NIBSS Instant Payments (NIP) was launched in 2011 by NIBSS to electronically facilitate real-time bank transfers. In that same year, the apex bank directed all banks to adopt a standardised 10-digit account number format known as Nigeria Uniform Bank Account Number (NUBAN). Up until then, account numbers had varying lengths and formats. This introduction of a standard NUBAN format made it easier to validate electronic payments and routing.

The Central Bank of Nigeria (CBN) also made it necessary for future categories of financial institutions such as mobile money operators and payment service banks to connect directly to NIP and were interoperable with the rest of the Nigerian financial system.

With NIP, customers had access to an electronic transfer service that could reliably and cheaply perform bank transfers without having to queue in banks.

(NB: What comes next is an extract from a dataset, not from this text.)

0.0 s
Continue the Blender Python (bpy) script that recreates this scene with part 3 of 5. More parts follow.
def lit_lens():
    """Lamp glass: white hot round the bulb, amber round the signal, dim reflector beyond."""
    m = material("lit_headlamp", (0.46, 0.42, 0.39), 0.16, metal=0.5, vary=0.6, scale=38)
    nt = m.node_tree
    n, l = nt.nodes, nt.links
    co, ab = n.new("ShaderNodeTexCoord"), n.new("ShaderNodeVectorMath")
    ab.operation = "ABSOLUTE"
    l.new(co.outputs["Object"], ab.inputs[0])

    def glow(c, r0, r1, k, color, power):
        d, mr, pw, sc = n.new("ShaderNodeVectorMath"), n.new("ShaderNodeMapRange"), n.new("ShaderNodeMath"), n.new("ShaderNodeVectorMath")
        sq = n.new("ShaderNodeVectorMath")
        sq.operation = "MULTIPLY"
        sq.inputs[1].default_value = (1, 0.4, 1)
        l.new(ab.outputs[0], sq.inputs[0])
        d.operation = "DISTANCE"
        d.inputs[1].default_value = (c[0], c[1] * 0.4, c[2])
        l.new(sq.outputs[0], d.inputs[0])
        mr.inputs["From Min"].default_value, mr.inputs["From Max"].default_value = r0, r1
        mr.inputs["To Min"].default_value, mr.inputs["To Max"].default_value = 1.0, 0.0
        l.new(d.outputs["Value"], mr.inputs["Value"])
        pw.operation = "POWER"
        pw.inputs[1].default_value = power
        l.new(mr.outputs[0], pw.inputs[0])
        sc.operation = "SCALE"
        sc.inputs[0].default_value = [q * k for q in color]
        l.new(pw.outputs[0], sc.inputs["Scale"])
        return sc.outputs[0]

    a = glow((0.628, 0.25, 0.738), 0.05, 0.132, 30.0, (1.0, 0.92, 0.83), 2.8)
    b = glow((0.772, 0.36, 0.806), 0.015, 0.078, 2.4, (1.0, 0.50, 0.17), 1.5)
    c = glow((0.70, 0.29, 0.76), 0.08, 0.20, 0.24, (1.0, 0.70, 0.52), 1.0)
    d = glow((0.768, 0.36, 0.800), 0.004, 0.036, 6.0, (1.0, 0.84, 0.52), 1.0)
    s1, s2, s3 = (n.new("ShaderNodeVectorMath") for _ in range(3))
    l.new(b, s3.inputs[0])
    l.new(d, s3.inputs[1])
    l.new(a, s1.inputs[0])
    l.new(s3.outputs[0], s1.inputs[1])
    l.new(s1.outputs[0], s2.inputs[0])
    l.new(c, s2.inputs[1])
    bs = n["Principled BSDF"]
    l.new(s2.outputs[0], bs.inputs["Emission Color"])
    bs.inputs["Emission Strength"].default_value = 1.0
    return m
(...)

According to the NIBSS data, electronic payment transactions in Nigeria rose to N387 trillion in 2022, hitting an all-time high as more Nigerians embrace cashless payments.

The value recorded on the NIBSS instant payment represents a 42 percent increase over the N272 trillion recorded in 2021 and a 72 percent increase from 2020.

This is more than the total amount processed from 2017 to 2019 combined (₦224 trillion).

These numbers do not include intra-bank transfers (transfers within the same bank) or transfers through other payment platforms like NIBSS Electronic Fund Transfer (NEFT) or other payment channels like Central pay, cheques, and point of sale.